*** Material provided ***

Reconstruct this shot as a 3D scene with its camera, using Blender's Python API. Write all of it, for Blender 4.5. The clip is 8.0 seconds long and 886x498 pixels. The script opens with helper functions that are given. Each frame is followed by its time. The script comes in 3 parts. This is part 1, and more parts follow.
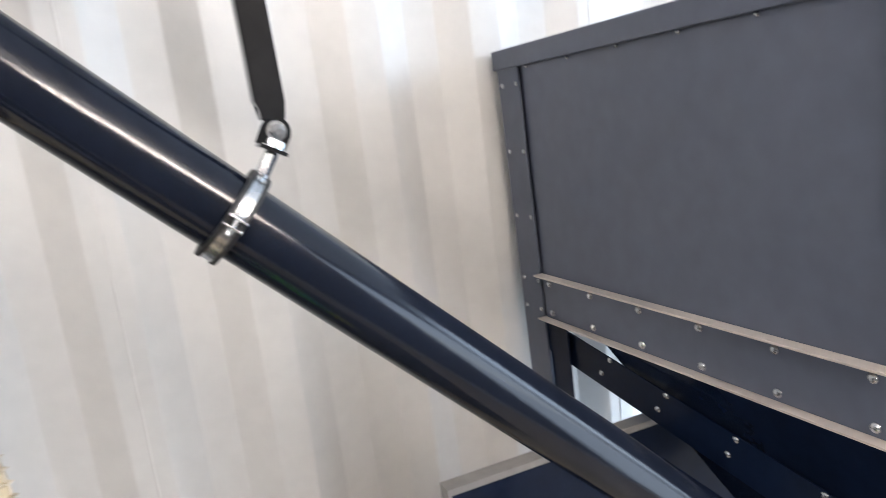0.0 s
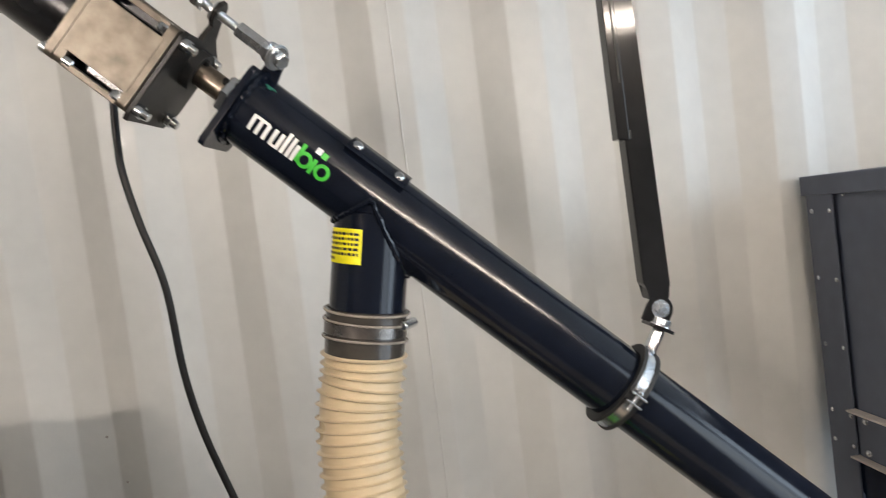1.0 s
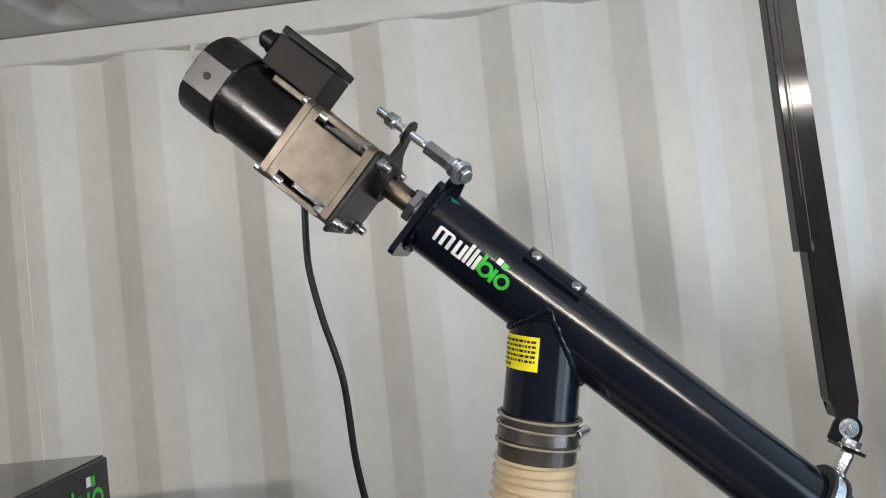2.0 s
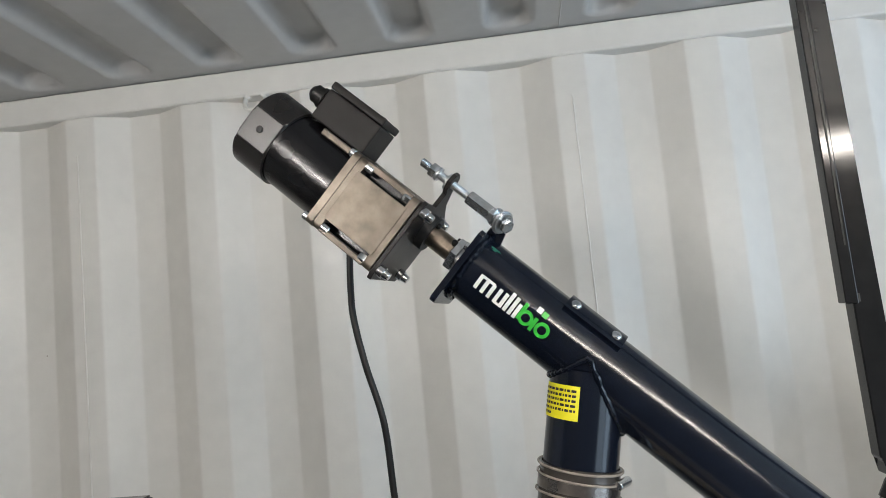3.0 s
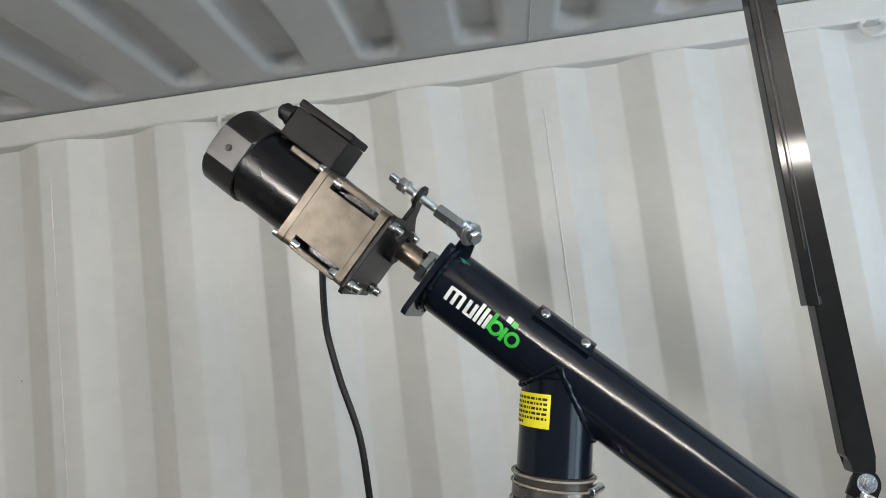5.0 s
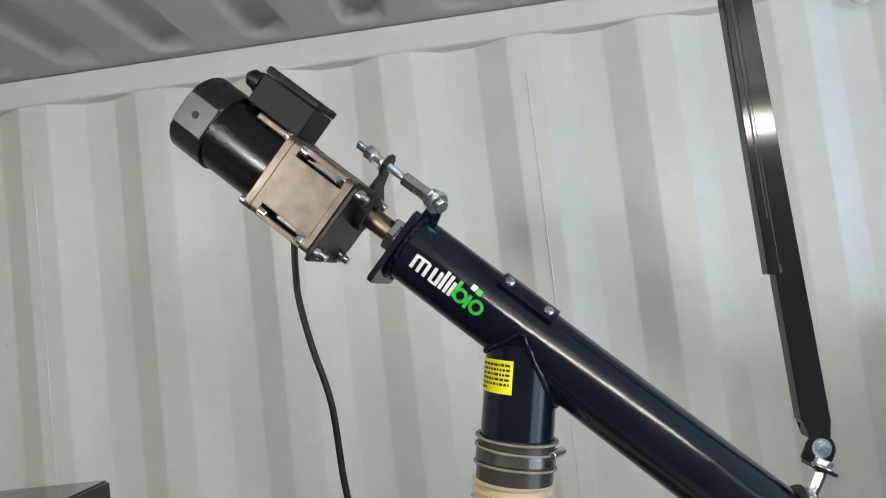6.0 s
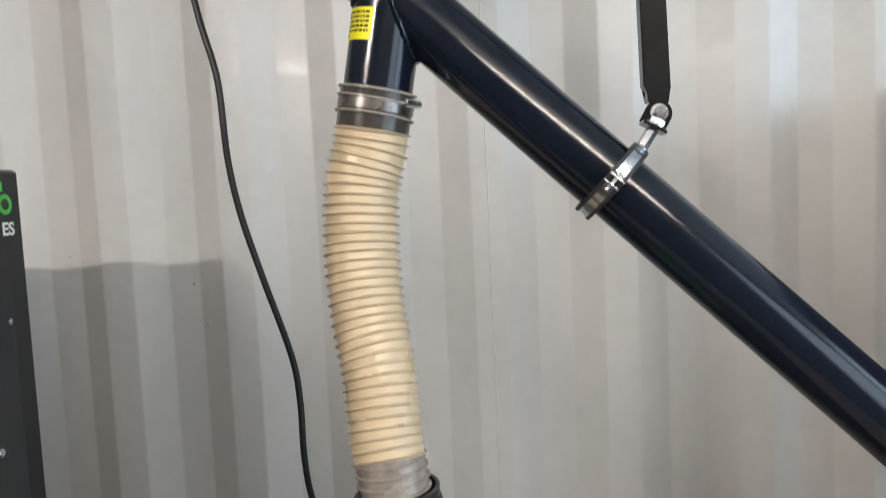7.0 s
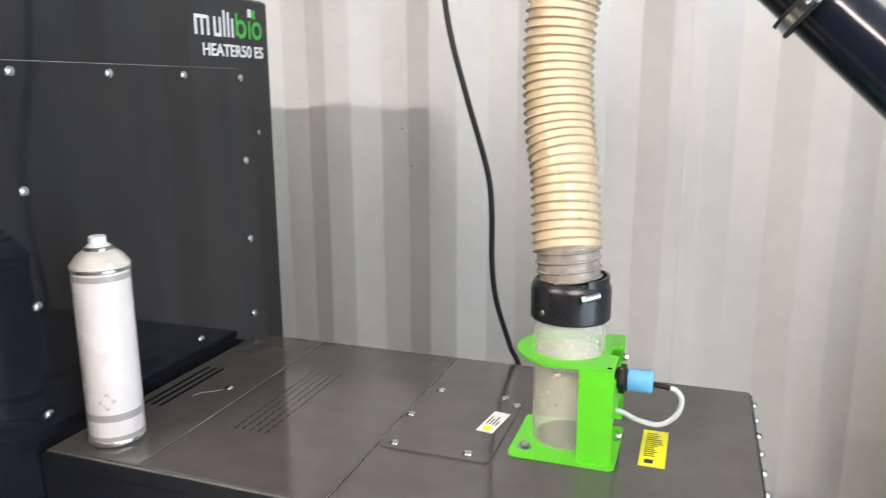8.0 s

***

■ Short exercise ■
Quote the material exactly. Pictures stay out.

■ The output ■
Reconstruct this shot as a 3D scene with its camera, using Blender's Python API. Write all of it, for Blender 4.5. The clip is 8.0 seconds long and 886x498 pixels. The script opens with helper functions that are given. Each frame is followed by its time. The script comes in 3 parts. This is part 1, and more parts follow.
0.0 s
1.0 s
2.0 s
3.0 s
5.0 s
6.0 s
7.0 s
8.0 s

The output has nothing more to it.